● TASK DESCRIPTION
Answer with one number: how many lines hold the string "values".

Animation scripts
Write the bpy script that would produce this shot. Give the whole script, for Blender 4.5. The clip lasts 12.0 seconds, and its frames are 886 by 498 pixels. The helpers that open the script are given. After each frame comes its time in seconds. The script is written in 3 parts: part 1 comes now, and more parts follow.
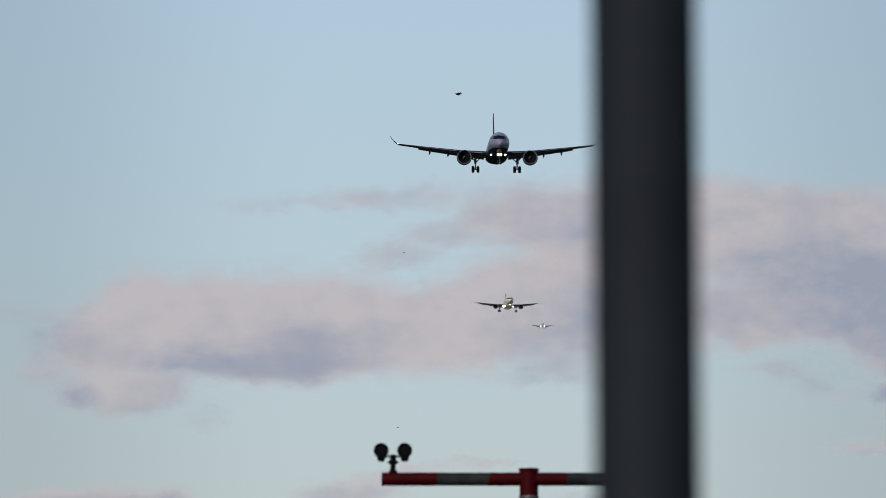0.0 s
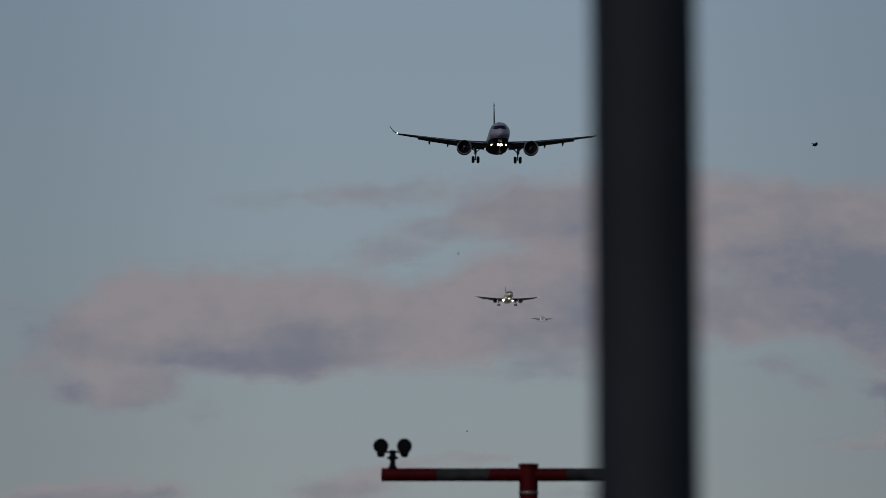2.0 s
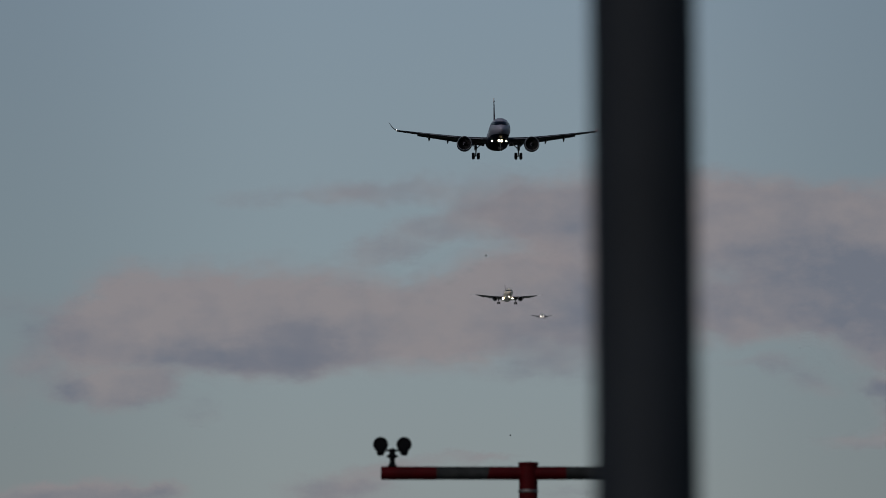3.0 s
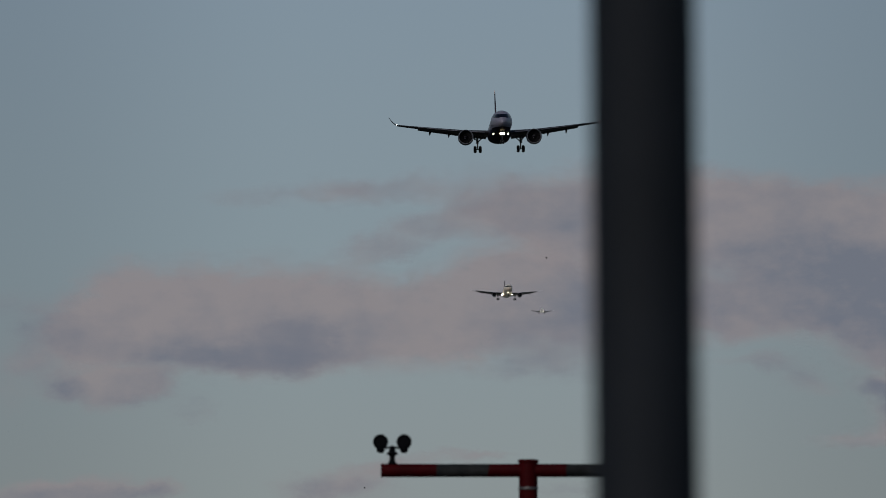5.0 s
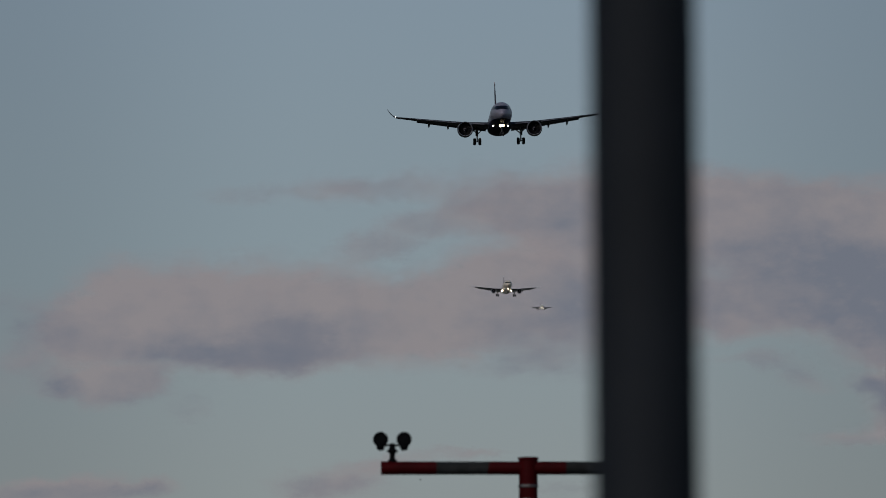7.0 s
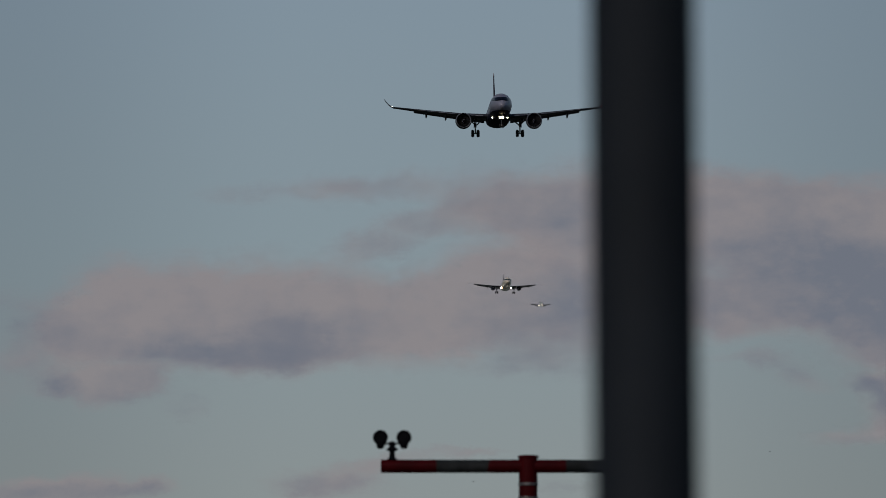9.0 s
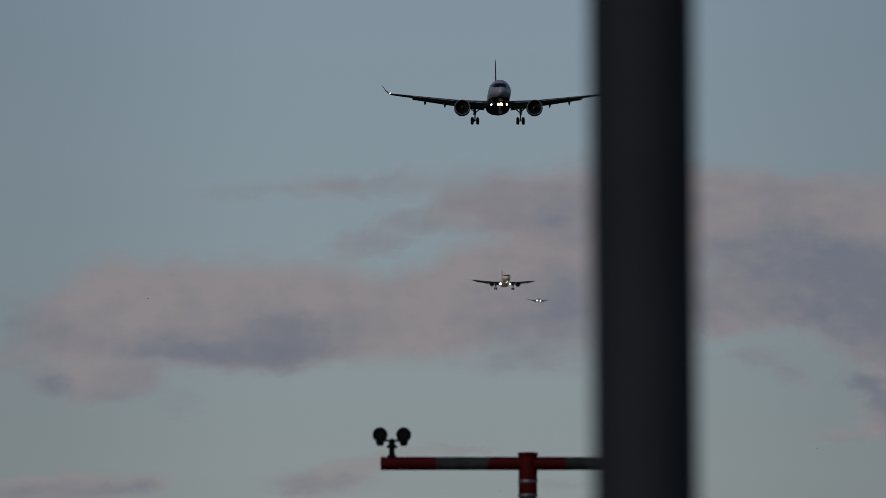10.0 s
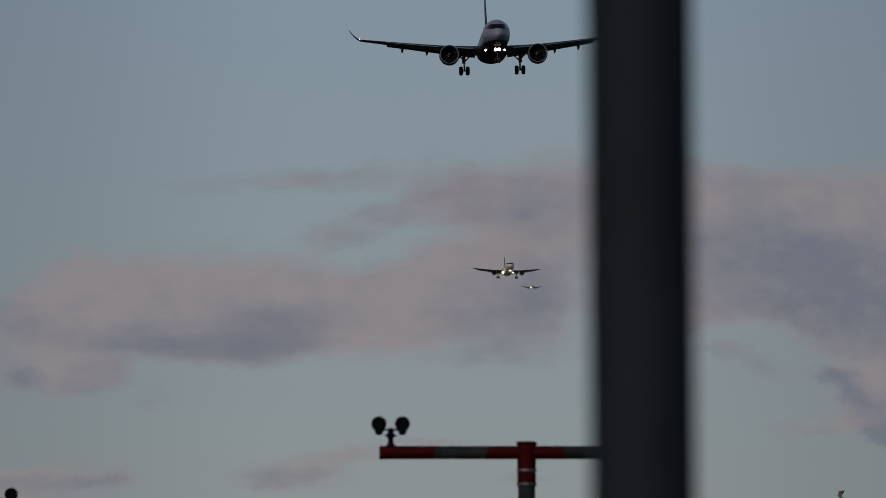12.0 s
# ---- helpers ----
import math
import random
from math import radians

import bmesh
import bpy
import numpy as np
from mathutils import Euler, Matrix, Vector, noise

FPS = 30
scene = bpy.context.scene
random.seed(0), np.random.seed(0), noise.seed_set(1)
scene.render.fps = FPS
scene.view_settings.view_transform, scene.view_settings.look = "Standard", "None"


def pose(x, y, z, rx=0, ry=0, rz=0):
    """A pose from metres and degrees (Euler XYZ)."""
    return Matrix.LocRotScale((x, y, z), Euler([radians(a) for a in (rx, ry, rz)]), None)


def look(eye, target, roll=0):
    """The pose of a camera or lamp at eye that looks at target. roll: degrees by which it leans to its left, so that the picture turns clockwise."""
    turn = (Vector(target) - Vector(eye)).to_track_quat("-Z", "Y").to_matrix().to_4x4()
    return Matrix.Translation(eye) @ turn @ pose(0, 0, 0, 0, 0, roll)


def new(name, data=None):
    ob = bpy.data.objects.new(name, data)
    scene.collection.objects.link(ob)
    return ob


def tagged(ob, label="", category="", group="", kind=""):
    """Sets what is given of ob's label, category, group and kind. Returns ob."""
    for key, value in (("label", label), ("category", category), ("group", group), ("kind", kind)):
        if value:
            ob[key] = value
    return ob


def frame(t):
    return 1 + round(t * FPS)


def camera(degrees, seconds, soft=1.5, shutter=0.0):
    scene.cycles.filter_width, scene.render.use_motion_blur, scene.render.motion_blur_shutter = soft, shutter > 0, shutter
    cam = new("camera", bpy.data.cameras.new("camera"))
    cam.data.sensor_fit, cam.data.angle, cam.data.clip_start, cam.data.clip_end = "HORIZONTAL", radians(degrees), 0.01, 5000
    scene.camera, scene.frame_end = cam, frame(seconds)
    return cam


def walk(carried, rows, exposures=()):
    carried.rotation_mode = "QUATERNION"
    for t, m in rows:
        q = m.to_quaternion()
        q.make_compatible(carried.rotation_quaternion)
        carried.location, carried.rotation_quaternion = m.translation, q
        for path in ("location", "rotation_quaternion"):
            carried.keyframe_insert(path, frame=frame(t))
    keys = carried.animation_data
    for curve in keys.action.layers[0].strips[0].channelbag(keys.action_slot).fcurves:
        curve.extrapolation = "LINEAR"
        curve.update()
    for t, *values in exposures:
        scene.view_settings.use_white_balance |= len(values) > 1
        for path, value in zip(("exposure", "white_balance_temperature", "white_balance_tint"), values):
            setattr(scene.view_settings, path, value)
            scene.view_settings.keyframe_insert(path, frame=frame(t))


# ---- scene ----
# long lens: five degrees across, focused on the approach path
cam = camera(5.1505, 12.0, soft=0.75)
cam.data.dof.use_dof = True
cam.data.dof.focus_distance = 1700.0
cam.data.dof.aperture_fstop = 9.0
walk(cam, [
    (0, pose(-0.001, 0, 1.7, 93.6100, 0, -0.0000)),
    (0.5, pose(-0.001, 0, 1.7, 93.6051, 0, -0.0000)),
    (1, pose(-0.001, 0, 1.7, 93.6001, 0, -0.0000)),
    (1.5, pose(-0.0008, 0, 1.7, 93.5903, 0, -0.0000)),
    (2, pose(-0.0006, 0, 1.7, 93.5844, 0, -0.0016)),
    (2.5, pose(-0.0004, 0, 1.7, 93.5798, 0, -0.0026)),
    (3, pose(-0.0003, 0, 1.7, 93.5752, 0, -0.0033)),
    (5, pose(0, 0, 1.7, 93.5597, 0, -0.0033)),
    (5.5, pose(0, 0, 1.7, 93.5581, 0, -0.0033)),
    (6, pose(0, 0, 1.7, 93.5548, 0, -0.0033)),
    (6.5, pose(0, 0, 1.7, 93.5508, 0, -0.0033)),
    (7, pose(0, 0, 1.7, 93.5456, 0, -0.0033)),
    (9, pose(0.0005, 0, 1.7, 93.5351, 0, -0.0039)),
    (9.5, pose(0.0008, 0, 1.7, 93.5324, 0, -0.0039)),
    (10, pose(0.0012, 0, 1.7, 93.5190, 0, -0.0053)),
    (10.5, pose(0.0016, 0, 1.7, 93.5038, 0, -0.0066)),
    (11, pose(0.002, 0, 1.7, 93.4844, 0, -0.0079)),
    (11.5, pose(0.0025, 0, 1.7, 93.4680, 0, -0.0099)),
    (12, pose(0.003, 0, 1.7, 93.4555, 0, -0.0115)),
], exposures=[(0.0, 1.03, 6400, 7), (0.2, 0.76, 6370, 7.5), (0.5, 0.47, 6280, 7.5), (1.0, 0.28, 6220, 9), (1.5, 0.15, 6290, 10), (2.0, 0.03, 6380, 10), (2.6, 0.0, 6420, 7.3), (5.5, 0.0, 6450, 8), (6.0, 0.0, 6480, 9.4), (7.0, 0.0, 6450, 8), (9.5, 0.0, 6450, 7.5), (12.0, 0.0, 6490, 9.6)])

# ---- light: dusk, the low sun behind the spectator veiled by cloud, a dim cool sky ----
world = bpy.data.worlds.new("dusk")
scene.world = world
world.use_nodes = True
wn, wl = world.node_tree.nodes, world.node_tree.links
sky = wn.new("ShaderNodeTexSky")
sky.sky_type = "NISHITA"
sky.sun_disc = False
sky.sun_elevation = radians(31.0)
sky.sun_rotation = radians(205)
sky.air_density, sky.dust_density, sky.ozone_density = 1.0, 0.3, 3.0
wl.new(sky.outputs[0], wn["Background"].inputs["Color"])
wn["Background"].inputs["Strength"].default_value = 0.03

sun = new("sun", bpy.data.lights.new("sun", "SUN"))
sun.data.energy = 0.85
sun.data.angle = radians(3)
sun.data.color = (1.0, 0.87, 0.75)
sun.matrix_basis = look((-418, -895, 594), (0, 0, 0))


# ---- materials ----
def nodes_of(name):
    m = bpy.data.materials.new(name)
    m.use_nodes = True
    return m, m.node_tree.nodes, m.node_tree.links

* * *

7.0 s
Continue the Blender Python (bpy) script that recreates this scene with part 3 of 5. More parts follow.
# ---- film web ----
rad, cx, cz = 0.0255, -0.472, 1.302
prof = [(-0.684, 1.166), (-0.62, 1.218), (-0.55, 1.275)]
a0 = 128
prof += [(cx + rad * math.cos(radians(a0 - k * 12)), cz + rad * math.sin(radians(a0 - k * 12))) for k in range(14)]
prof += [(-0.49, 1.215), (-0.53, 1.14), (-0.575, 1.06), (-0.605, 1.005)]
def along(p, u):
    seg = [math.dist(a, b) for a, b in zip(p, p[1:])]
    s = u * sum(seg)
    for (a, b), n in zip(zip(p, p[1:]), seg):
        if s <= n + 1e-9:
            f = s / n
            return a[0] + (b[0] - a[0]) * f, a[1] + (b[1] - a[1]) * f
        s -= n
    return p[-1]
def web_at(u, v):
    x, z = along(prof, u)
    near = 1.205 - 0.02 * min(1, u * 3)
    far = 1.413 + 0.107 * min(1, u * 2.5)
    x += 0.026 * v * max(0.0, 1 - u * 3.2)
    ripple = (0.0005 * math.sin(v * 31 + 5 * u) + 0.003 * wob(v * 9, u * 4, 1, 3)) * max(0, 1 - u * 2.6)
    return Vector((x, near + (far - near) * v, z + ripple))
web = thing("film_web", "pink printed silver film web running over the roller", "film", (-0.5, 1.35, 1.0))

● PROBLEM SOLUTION
3